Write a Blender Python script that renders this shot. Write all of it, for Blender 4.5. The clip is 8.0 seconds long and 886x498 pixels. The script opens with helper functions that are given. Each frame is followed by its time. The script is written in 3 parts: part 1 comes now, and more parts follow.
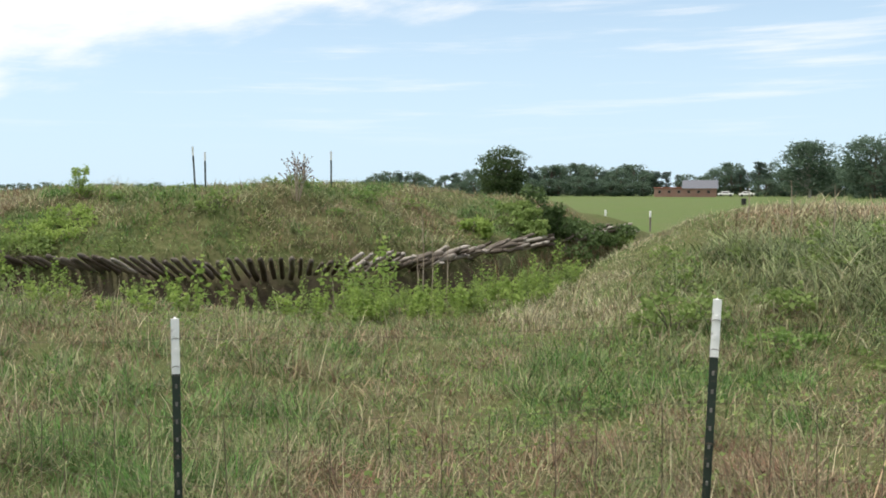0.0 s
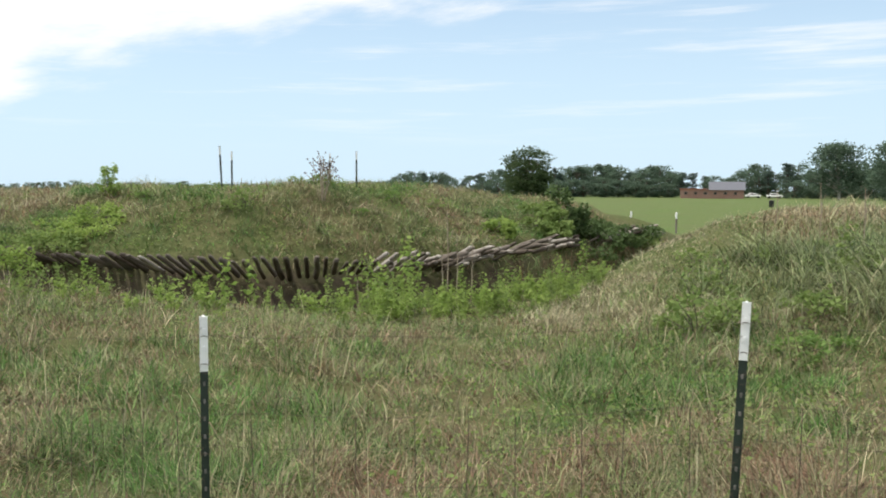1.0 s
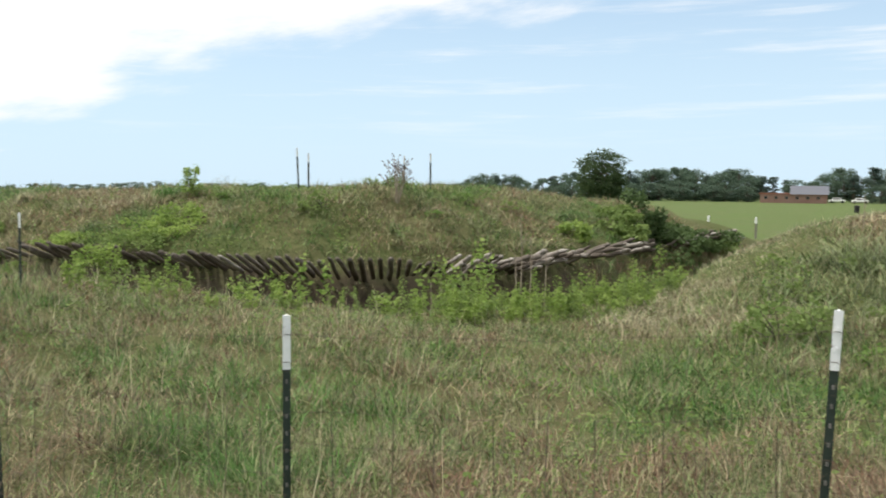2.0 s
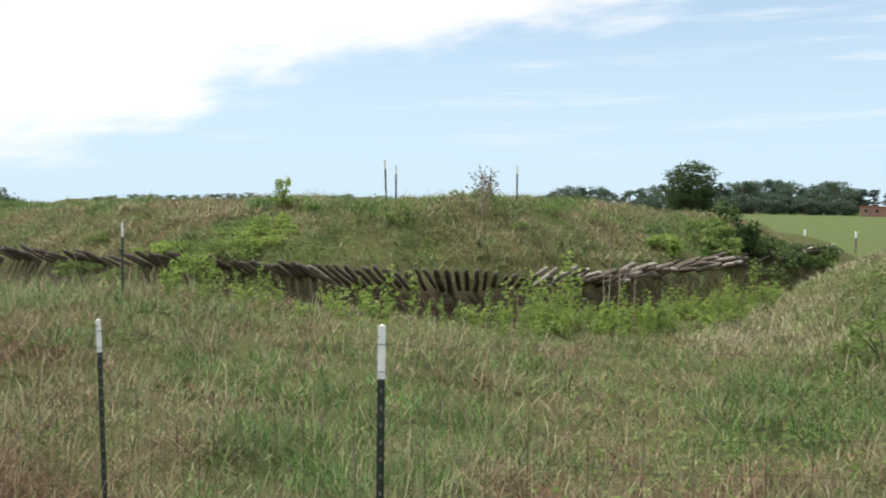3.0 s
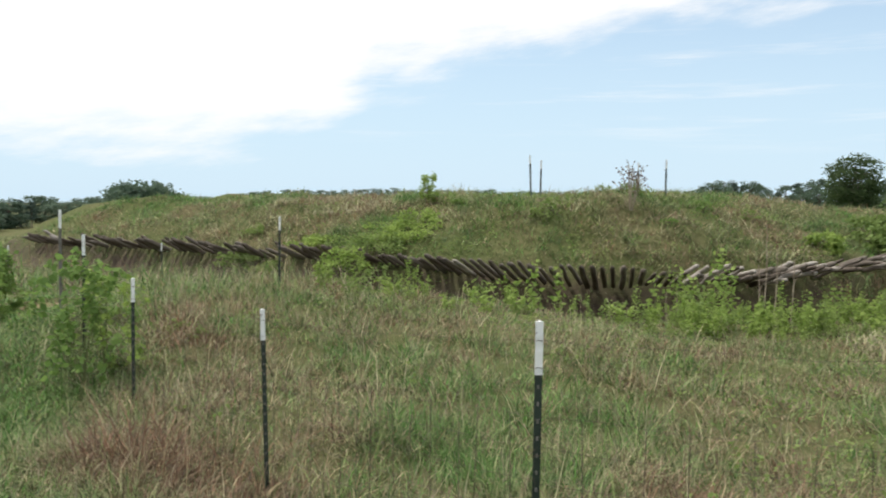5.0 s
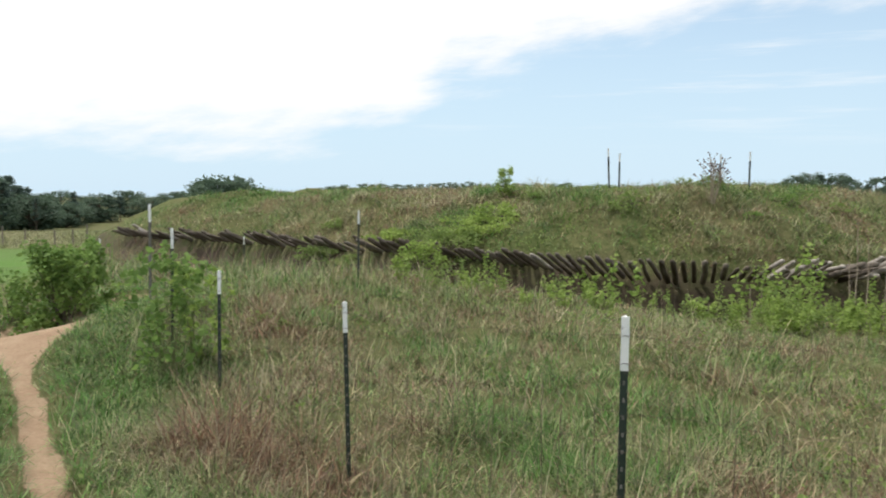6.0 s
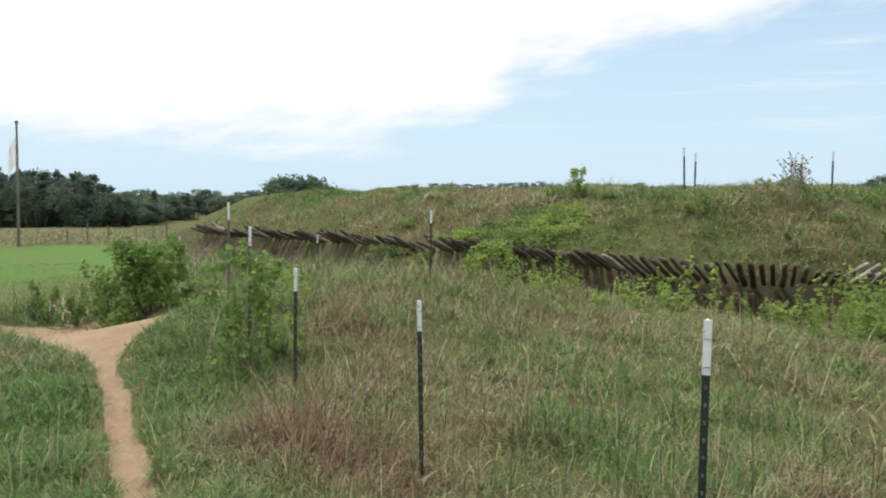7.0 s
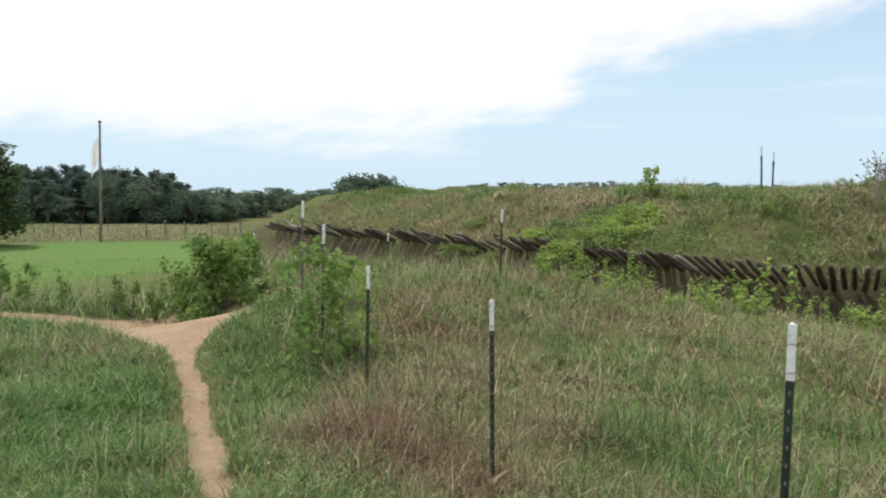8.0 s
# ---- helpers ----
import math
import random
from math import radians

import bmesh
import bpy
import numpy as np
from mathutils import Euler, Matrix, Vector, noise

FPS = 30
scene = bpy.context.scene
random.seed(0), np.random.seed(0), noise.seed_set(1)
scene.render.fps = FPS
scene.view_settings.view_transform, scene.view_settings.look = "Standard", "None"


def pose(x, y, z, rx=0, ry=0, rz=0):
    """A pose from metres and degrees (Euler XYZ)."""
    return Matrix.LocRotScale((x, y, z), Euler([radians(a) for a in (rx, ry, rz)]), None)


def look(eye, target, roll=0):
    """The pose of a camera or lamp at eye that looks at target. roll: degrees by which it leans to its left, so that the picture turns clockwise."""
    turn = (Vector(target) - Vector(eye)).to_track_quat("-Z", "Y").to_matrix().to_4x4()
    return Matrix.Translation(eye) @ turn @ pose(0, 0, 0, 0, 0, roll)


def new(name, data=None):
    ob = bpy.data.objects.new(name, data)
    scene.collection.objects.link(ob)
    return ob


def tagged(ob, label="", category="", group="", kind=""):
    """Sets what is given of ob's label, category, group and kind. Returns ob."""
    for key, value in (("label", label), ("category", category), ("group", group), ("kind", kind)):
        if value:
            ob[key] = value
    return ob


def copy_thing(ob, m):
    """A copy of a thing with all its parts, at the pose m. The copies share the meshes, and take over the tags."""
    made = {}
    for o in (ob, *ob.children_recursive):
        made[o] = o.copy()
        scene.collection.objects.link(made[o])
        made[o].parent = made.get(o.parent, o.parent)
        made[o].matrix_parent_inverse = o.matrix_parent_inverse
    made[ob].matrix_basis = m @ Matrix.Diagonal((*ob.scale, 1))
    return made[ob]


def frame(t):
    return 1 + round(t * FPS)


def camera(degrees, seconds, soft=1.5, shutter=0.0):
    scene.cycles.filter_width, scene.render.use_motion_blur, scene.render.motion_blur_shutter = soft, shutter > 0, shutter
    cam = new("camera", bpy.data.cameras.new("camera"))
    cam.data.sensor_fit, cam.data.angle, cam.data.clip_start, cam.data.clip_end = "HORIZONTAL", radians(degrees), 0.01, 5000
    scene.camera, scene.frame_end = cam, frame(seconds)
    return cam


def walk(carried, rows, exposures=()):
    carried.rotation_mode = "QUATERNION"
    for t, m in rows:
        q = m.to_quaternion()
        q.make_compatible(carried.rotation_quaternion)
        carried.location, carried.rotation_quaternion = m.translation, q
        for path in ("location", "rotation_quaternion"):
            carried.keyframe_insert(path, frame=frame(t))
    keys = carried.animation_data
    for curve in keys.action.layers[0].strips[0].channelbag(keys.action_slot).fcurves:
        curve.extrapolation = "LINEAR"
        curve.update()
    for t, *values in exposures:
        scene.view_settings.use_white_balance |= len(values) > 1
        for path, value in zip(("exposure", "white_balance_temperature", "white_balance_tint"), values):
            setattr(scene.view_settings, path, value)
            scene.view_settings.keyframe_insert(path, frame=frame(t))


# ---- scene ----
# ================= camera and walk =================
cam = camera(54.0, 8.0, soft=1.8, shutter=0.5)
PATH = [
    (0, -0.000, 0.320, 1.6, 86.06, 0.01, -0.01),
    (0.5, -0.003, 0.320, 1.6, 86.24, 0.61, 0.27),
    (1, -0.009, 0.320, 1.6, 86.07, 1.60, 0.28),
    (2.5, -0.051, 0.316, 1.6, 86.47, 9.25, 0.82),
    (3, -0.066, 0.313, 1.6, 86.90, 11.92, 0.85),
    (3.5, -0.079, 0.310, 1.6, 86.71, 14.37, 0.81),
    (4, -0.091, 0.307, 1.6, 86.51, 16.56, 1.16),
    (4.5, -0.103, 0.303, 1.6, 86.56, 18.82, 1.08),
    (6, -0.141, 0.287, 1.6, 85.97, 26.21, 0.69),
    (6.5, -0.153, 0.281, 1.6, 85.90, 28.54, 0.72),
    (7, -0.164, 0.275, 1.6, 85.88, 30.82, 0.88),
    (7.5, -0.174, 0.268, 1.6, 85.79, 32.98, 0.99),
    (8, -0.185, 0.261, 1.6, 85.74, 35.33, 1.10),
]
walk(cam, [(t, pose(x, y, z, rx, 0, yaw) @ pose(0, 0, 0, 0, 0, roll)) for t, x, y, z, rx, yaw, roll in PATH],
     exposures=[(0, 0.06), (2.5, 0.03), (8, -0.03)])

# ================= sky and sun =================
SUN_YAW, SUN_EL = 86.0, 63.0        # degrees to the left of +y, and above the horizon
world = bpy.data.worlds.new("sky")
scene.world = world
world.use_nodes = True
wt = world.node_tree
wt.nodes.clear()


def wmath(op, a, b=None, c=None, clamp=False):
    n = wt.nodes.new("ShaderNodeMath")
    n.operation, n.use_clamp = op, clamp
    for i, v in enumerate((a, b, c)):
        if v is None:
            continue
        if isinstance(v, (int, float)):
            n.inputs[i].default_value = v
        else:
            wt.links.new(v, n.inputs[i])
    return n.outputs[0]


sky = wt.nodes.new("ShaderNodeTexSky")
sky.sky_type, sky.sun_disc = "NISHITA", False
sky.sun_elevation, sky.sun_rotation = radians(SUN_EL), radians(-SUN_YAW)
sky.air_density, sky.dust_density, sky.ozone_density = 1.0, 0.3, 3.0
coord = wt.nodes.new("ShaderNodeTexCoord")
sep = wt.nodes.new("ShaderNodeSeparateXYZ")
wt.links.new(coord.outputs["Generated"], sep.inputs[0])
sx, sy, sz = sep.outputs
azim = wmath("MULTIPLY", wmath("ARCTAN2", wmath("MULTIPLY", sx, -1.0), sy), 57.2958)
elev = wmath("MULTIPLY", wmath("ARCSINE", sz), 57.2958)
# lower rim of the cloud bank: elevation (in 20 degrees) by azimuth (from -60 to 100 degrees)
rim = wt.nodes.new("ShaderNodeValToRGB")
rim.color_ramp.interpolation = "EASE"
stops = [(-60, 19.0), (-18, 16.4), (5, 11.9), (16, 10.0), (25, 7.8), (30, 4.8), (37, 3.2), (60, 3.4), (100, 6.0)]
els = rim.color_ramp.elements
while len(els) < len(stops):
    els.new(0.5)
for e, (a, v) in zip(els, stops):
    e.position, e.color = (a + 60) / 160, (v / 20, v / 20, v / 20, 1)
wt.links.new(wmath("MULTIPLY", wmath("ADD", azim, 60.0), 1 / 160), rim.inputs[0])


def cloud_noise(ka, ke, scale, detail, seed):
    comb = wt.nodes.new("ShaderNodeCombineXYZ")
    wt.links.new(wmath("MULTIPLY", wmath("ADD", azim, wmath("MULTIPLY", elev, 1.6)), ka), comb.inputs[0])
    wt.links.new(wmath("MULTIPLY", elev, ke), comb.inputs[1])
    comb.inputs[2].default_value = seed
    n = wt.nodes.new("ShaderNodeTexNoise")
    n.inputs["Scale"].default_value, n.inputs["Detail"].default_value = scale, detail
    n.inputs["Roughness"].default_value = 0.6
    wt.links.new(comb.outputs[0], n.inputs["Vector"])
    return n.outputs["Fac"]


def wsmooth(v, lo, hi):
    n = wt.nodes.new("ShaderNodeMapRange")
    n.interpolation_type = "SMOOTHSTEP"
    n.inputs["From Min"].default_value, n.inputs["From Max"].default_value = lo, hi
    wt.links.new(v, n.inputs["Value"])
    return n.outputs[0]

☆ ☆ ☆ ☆

Exclude the pictures, and transcribe all of the material exactly.

Completed exercise —
Write a Blender Python script that renders this shot. Write all of it, for Blender 4.5. The clip is 8.0 seconds long and 886x498 pixels. The script opens with helper functions that are given. Each frame is followed by its time. The script is written in 3 parts: part 1 comes now, and more parts follow.
0.0 s
1.0 s
2.0 s
3.0 s
5.0 s
6.0 s
7.0 s
8.0 s
# ---- helpers ----
import math
import random
from math import radians

import bmesh
import bpy
import numpy as np
from mathutils import Euler, Matrix, Vector, noise

FPS = 30
scene = bpy.context.scene
random.seed(0), np.random.seed(0), noise.seed_set(1)
scene.render.fps = FPS
scene.view_settings.view_transform, scene.view_settings.look = "Standard", "None"


def pose(x, y, z, rx=0, ry=0, rz=0):
    """A pose from metres and degrees (Euler XYZ)."""
    return Matrix.LocRotScale((x, y, z), Euler([radians(a) for a in (rx, ry, rz)]), None)


def look(eye, target, roll=0):
    """The pose of a camera or lamp at eye that looks at target. roll: degrees by which it leans to its left, so that the picture turns clockwise."""
    turn = (Vector(target) - Vector(eye)).to_track_quat("-Z", "Y").to_matrix().to_4x4()
    return Matrix.Translation(eye) @ turn @ pose(0, 0, 0, 0, 0, roll)


def new(name, data=None):
    ob = bpy.data.objects.new(name, data)
    scene.collection.objects.link(ob)
    return ob


def tagged(ob, label="", category="", group="", kind=""):
    """Sets what is given of ob's label, category, group and kind. Returns ob."""
    for key, value in (("label", label), ("category", category), ("group", group), ("kind", kind)):
        if value:
            ob[key] = value
    return ob


def copy_thing(ob, m):
    """A copy of a thing with all its parts, at the pose m. The copies share the meshes, and take over the tags."""
    made = {}
    for o in (ob, *ob.children_recursive):
        made[o] = o.copy()
        scene.collection.objects.link(made[o])
        made[o].parent = made.get(o.parent, o.parent)
        made[o].matrix_parent_inverse = o.matrix_parent_inverse
    made[ob].matrix_basis = m @ Matrix.Diagonal((*ob.scale, 1))
    return made[ob]


def frame(t):
    return 1 + round(t * FPS)


def camera(degrees, seconds, soft=1.5, shutter=0.0):
    scene.cycles.filter_width, scene.render.use_motion_blur, scene.render.motion_blur_shutter = soft, shutter > 0, shutter
    cam = new("camera", bpy.data.cameras.new("camera"))
    cam.data.sensor_fit, cam.data.angle, cam.data.clip_start, cam.data.clip_end = "HORIZONTAL", radians(degrees), 0.01, 5000
    scene.camera, scene.frame_end = cam, frame(seconds)
    return cam


def walk(carried, rows, exposures=()):
    carried.rotation_mode = "QUATERNION"
    for t, m in rows:
        q = m.to_quaternion()
        q.make_compatible(carried.rotation_quaternion)
        carried.location, carried.rotation_quaternion = m.translation, q
        for path in ("location", "rotation_quaternion"):
            carried.keyframe_insert(path, frame=frame(t))
    keys = carried.animation_data
    for curve in keys.action.layers[0].strips[0].channelbag(keys.action_slot).fcurves:
        curve.extrapolation = "LINEAR"
        curve.update()
    for t, *values in exposures:
        scene.view_settings.use_white_balance |= len(values) > 1
        for path, value in zip(("exposure", "white_balance_temperature", "white_balance_tint"), values):
            setattr(scene.view_settings, path, value)
            scene.view_settings.keyframe_insert(path, frame=frame(t))


# ---- scene ----
# ================= camera and walk =================
cam = camera(54.0, 8.0, soft=1.8, shutter=0.5)
PATH = [
    (0, -0.000, 0.320, 1.6, 86.06, 0.01, -0.01),
    (0.5, -0.003, 0.320, 1.6, 86.24, 0.61, 0.27),
    (1, -0.009, 0.320, 1.6, 86.07, 1.60, 0.28),
    (2.5, -0.051, 0.316, 1.6, 86.47, 9.25, 0.82),
    (3, -0.066, 0.313, 1.6, 86.90, 11.92, 0.85),
    (3.5, -0.079, 0.310, 1.6, 86.71, 14.37, 0.81),
    (4, -0.091, 0.307, 1.6, 86.51, 16.56, 1.16),
    (4.5, -0.103, 0.303, 1.6, 86.56, 18.82, 1.08),
    (6, -0.141, 0.287, 1.6, 85.97, 26.21, 0.69),
    (6.5, -0.153, 0.281, 1.6, 85.90, 28.54, 0.72),
    (7, -0.164, 0.275, 1.6, 85.88, 30.82, 0.88),
    (7.5, -0.174, 0.268, 1.6, 85.79, 32.98, 0.99),
    (8, -0.185, 0.261, 1.6, 85.74, 35.33, 1.10),
]
walk(cam, [(t, pose(x, y, z, rx, 0, yaw) @ pose(0, 0, 0, 0, 0, roll)) for t, x, y, z, rx, yaw, roll in PATH],
     exposures=[(0, 0.06), (2.5, 0.03), (8, -0.03)])

# ================= sky and sun =================
SUN_YAW, SUN_EL = 86.0, 63.0        # degrees to the left of +y, and above the horizon
world = bpy.data.worlds.new("sky")
scene.world = world
world.use_nodes = True
wt = world.node_tree
wt.nodes.clear()


def wmath(op, a, b=None, c=None, clamp=False):
    n = wt.nodes.new("ShaderNodeMath")
    n.operation, n.use_clamp = op, clamp
    for i, v in enumerate((a, b, c)):
        if v is None:
            continue
        if isinstance(v, (int, float)):
            n.inputs[i].default_value = v
        else:
            wt.links.new(v, n.inputs[i])
    return n.outputs[0]


sky = wt.nodes.new("ShaderNodeTexSky")
sky.sky_type, sky.sun_disc = "NISHITA", False
sky.sun_elevation, sky.sun_rotation = radians(SUN_EL), radians(-SUN_YAW)
sky.air_density, sky.dust_density, sky.ozone_density = 1.0, 0.3, 3.0
coord = wt.nodes.new("ShaderNodeTexCoord")
sep = wt.nodes.new("ShaderNodeSeparateXYZ")
wt.links.new(coord.outputs["Generated"], sep.inputs[0])
sx, sy, sz = sep.outputs
azim = wmath("MULTIPLY", wmath("ARCTAN2", wmath("MULTIPLY", sx, -1.0), sy), 57.2958)
elev = wmath("MULTIPLY", wmath("ARCSINE", sz), 57.2958)
# lower rim of the cloud bank: elevation (in 20 degrees) by azimuth (from -60 to 100 degrees)
rim = wt.nodes.new("ShaderNodeValToRGB")
rim.color_ramp.interpolation = "EASE"
stops = [(-60, 19.0), (-18, 16.4), (5, 11.9), (16, 10.0), (25, 7.8), (30, 4.8), (37, 3.2), (60, 3.4), (100, 6.0)]
els = rim.color_ramp.elements
while len(els) < len(stops):
    els.new(0.5)
for e, (a, v) in zip(els, stops):
    e.position, e.color = (a + 60) / 160, (v / 20, v / 20, v / 20, 1)
wt.links.new(wmath("MULTIPLY", wmath("ADD", azim, 60.0), 1 / 160), rim.inputs[0])


def cloud_noise(ka, ke, scale, detail, seed):
    comb = wt.nodes.new("ShaderNodeCombineXYZ")
    wt.links.new(wmath("MULTIPLY", wmath("ADD", azim, wmath("MULTIPLY", elev, 1.6)), ka), comb.inputs[0])
    wt.links.new(wmath("MULTIPLY", elev, ke), comb.inputs[1])
    comb.inputs[2].default_value = seed
    n = wt.nodes.new("ShaderNodeTexNoise")
    n.inputs["Scale"].default_value, n.inputs["Detail"].default_value = scale, detail
    n.inputs["Roughness"].default_value = 0.6
    wt.links.new(comb.outputs[0], n.inputs["Vector"])
    return n.outputs["Fac"]


def wsmooth(v, lo, hi):
    n = wt.nodes.new("ShaderNodeMapRange")
    n.interpolation_type = "SMOOTHSTEP"
    n.inputs["From Min"].default_value, n.inputs["From Max"].default_value = lo, hi
    wt.links.new(v, n.inputs["Value"])
    return n.outputs[0]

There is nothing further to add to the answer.